Port of Toronto and Outer Harbour Marina
It has been a chaotic and difficult year for the Port of Toronto, as it has been for other ports around the world in these difficult economic times. The future, however, looks bright. We have a consistent range of cargo like sugar and concrete. But we have a real opportunity to rebrand and revitalize the Port as a place where global businesses can take advantage of our efficient and environmentally sustainable intermodal transportation services. The cargo that moves through our Port every year replaces 60,000 trucks needed to transport it on our congested highways. The opportunities at the Port surround supply-chain management and scheduled short-sea shipping services to other destinations in the St. Lawrence Seaway. To succeed in the future, we must be more than a place where you can just ship cargo. We have to be a business that delivers the complementary services that motor-vehicles and cargo airplanes can not. The Port is also a place where Toronto welcomes the world. Two weeks ago, we played host to the Clelia II, a luxury cruise ship plying the Great Lakes. Next year, we are scheduled to host the Prince Albert II, a 6-star cruise ship operated by the SilverSea Cruise Line. As the City gears up for its moment in the spotlight – the 2015 Pan American Games – the Port of Toronto and the International Marine Terminal will play a bigger role in welcoming visitors. The TPA is ready, working closely with Tourism Toronto to put our best face forward to welcoming the world.
The Outer Harbour Marina doesn’t get much attention at these Annual Meetings, but it too has a bright future ahead of it. The TPA sees an opportunity to expand the marina in the near future to accommodate growing demand for a top-flight fresh-water marina on Lake Ontario.
It’s possible the Outer Harbour Marina could be the biggest fresh-water marina in North America.
Finally, we are excited to announce that 2011 will be the 100th anniversary of the Toronto Harbour Commission/Port of Toronto. In the coming months, we will be announcing some wonderful community events for the whole family to enjoy leading up to the Centennial. The Port’s Centennial marks an important milestone. In 1911, when the Toronto Harbour Commissioners received their initial charter, Toronto was not even close to the mecca of culture, finance and technology that it is today.
What did the waterfront look like in 1911?
If you looked out into the harbour from the present site of the Westin Hotel....well, for starters, you’d be in water over your head, and you’d have a good 200 meters to swim to shore;
-The Portlands was a sewage and cow manure filled swamp;
-The Don River was an open sewer and uncontrolled flood plain that threatened many neighbourhoods every spring.

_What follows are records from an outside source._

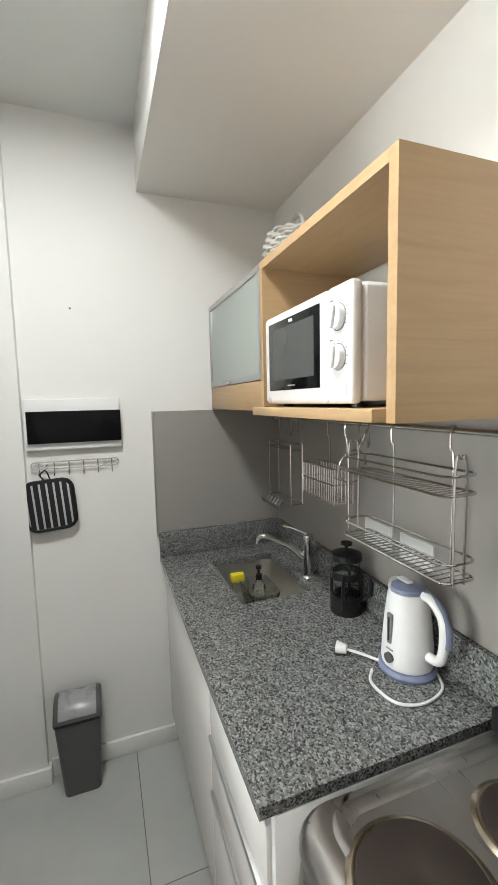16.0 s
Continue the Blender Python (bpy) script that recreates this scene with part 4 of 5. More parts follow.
# ---------- wall cabinets ----------
UY = 1.868
cab = thing("wall_cabinet", (0.34, 2.0, 1.49), "pale wooden wall cabinet with a frosted glass flap", "cabinet", "kitchen wall cabinets")
for x in (0.046, 0.612):
    part("side_panel", box(x, x + 0.018, UY + 0.004, 2.168, 1.492, 1.918), CAB_WOOD, cab)
part("top", box(0.0645, 0.6115, UY + 0.004, 2.168, 1.90, 1.918), CAB_WOOD, cab)
part("bottom", box(0.0645, 0.6115, UY + 0.004, 2.168, 1.492, 1.51), CAB_WOOD, cab)
part("back_panel", box(0.0645, 0.6115, 2.16, 2.168, 1.5105, 1.8995), CAB_WOOD, cab)
part("lower_panel", box(0.046, 0.63, UY - 0.014, UY + 0.0035, 1.491, 1.582, 0.001), CAB_WOOD, cab)
flap = bmesh.new()
for a in ((0.047, 0.629, 1.584, 1.604), (0.047, 0.629, 1.897, 1.917), (0.047, 0.067, 1.604, 1.897), (0.609, 0.629, 1.604, 1.897)):
    box(a[0], a[1], UY - 0.016, UY + 0.003, a[2], a[3], 0.001, bm=flap)
fl = part("flap", flap, ALU, cab, "aluminium frame of the flap")
part("pane", box(0.0672, 0.6088, UY - 0.012, UY - 0.007, 1.6042, 1.8968), FROSTED, fl, "frosted glass pane")
part("handle", box(0.30, 0.34, UY - 0.026, UY - 0.0162, 1.588, 1.594, 0.002), CHROME, fl)

cab = thing("wall_cabinet", (0.93, 2.0, 1.48), "open pale wooden wall box for the microwave", "cabinet", "kitchen wall cabinets")
part("side_panel", box(0.632, 0.652, UY - 0.016, 2.168, 1.505, 1.918), CAB_SIDE, cab)
part("side_panel", box(1.199, 1.222, UY - 0.016, 2.168, 1.48, 1.918), CAB_SIDE, cab)
part("top", box(0.6525, 1.1985, UY - 0.016, 2.168, 1.896, 1.918), CAB_WOOD, cab)
part("bottom", box(0.632, 1.1985, UY - 0.045, 2.168, 1.481, 1.504, 0.001), CAB_WOOD, cab)

mw = thing("microwave", (0.87, 2.0, 1.505), "white countertop microwave with two dials", "microwave")
part("body", box(0.671, 1.097, UY + 0.012, 2.15, 1.517, 1.746, 0.010, segs=3), PLASTIC_WHITE, mw)
part("side_emboss", prism(rounded(UY + 0.07, 2.12, 1.545, 1.722, 0.015), 0, 1.0965, 1.0995, 0.0012), PLASTIC_WHITE, mw, "raised side pressing")
mdoor = part("door", box(0.671, 1.0075, UY - 0.018, UY + 0.0115, 1.512, 1.749, 0.012, segs=4), PLASTIC_WHITE, mw, "white microwave door")
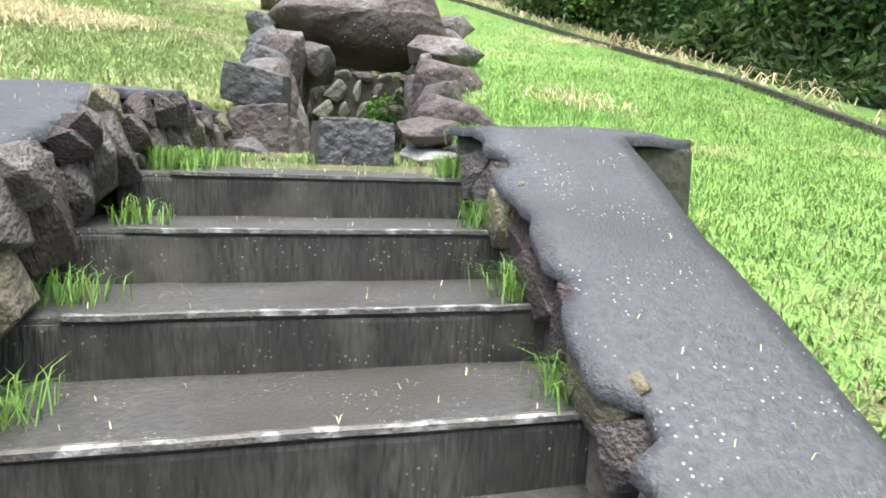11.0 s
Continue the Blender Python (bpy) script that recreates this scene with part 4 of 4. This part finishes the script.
for k, (x, y, n, h) in enumerate(((-2.85, 13.6, 260, 0.09), (-2.6, 13.9, 200, 0.08), (-2.35, 13.45, 160, 0.1), (-1.83, 13.45, 130, 0.09), (-1.3, 13.5, 240, 0.1), (-1.35, 13.2, 180, 0.1), (-2.3, 14.6, 160, 0.06), (-1.7, 15.2, 160, 0.05), (-2.1, 15.9, 160, 0.05))):
    tuft((x, y, float(cut_floor(y)) - 0.005), n, h, 0.1, TUFT, "green grass patch on the passage floor", 900 + k, "grass patches on the passage floor")
    tuft((x + 0.12, y + 0.1, float(cut_floor(y)) - 0.005), n // 2, h, 0.12, STRAW, "dry grass patch on the passage floor", 940 + k, "grass patches on the passage floor")
rnd = random.Random(77)
for y, z, xl, xr in STEPS:
    if rnd.random() < 0.75:
        tuft((xl + 0.02, y + 0.16, z), 90, 0.13, 0.045, TUFT, "green weed tuft at the foot of the rubble wall", rnd.randint(0, 999))
for y, z, xl, xr in STEPS[6:]:
    tuft((xr + 0.0, y + 0.1, z), 240, 0.16, 0.055, TUFT, "green grass tuft growing from a step joint", rnd.randint(0, 999))
tuft((-3.0, 12.25, 1.65), 420, 0.13, 0.07, TUFT, "green grass tuft on the landing edge", 5)
tuft((-2.95, 12.9, 1.66), 600, 0.12, 0.12, TUFT, "green grass tuft on the landing edge", 6)
tuft((-1.72, 12.45, 1.65), 300, 0.14, 0.06, TUFT, "green grass tuft on the landing edge", 7)
tuft((-1.66, 12.5, 1.8), 220, 0.15, 0.035, TUFT, "bright grass tuft in the broken capping", 8)
fern = branchy("fern", (-0.45, 20.9, 1.9), "green fern hanging on the chamber wall", "fern", dict(n=7, lean=(0.5, 1.1), h=(0.8, 1.3), r=(0.01, 0.015), limbs=6, reach=(0.15, 0.35)), LEAF_MID, 1100, 0.06, None, 61, DARKBARK, spread=0.1)

# cut stalks and flecks blown over steps and cappings
bits = []
for y, z, xl, xr in STEPS:
    deep = 1.0 if y < 8 or y > 11.9 else 0.8 if y < 9 else 0.3
    m = int(36 * deep) + 10
    bits.append(np.column_stack([rng.uniform(xl, xr, m), y + 0.03 + rng.uniform(0, 1, m) * deep, np.full(m, z + 0.012)]))
for rows_ in (LEFT, RIGHT):
    src = np.array(rows_)
    yy = rng.uniform(rows_[0][0] + 0.1, rows_[-1][0] - 0.2, 170)
    w, e, z = (np.interp(yy, src[:, 0], src[:, k]) for k in (1, 2, 3))
    bits.append(np.column_stack([w + (e - w) * rng.uniform(0.15, 0.85, 170), yy, z + 0.015]))
bits = np.concatenate(bits)
tagged(new("debris", blade_mesh("debris", bits, 0.006, 0.003, STRAW, rng, 4.0)), "dry cut stalks scattered on steps and cappings", "debris", kind="stuff")
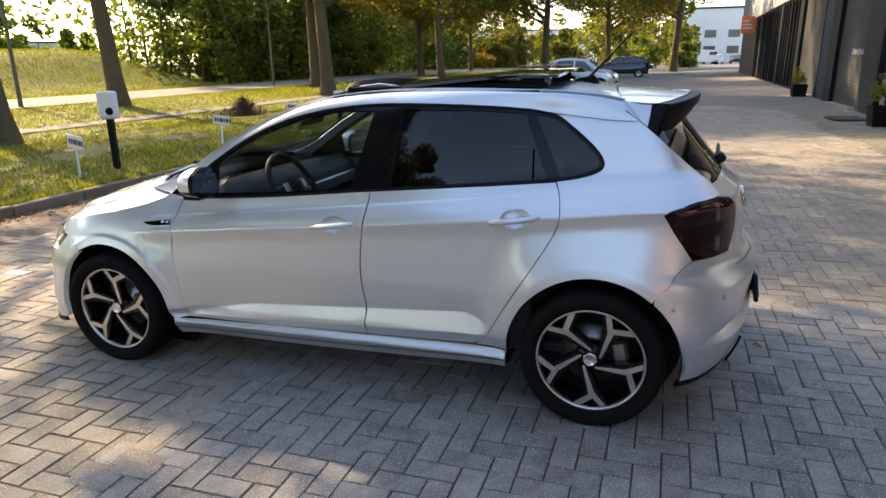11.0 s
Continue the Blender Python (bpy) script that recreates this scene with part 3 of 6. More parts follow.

-The Toronto Islands had an established and vibrant community of fishing huts, cottages, and even an amusement park at Hanlan’s Point.
– A rambunctious kid by the name of George Herman Ruth – better known as Babe Ruth -- hit his first professional home run in 1914 at Hanlan`s Point Stadium with the Providence Grays. They beat the Maple Leafs 9-0 that day. (No need to go there....)
Extraordinary: how far this great city has come. As unique and valuable managed assets, the Port of Toronto and the Billy Bishop Toronto City Airport will be platforms that help secure our prosperity for another 100 years.
And to protect our prosperity, we must now focus on the challenge of environmental responsibility. That is what Torontonians want us to focus on so that we can achieve our shared goal of building a clean, green waterfront.
When I look to the future, I see the TPA and the City of Toronto as visionary partners developing distribution, supply chain, and transportation services for a city of 8 million people; a valuable local connection to a viable marine highway, feeding our domestic and international trade; and a uniquely valuable flight hub providing Torontonians with leisure and business connectivity that is the envy of North America. And I see a consistency of environmental responsibility and initiatives, to protect our prosperity, to afford us an enviable lifestyle, and to assure each and every one of us, and future generations, will enjoy a vibrant waterfront.
I’d like to take the opportunity to expressly thank the TPA Board members for their tireless work and counsel during the past year, as I would like to equally thank our key stakeholders, City and neighbourhood community partners for their input and in their meetings with me and the TPA management team. I’ve appreciated your candour and willingness to turn the page and begin a new chapter.
Thank you for listening. I would like to now introduce John Wright, Senior Vice President of Ipsos-Reid, to provide a summary of our 2010 opinion survey.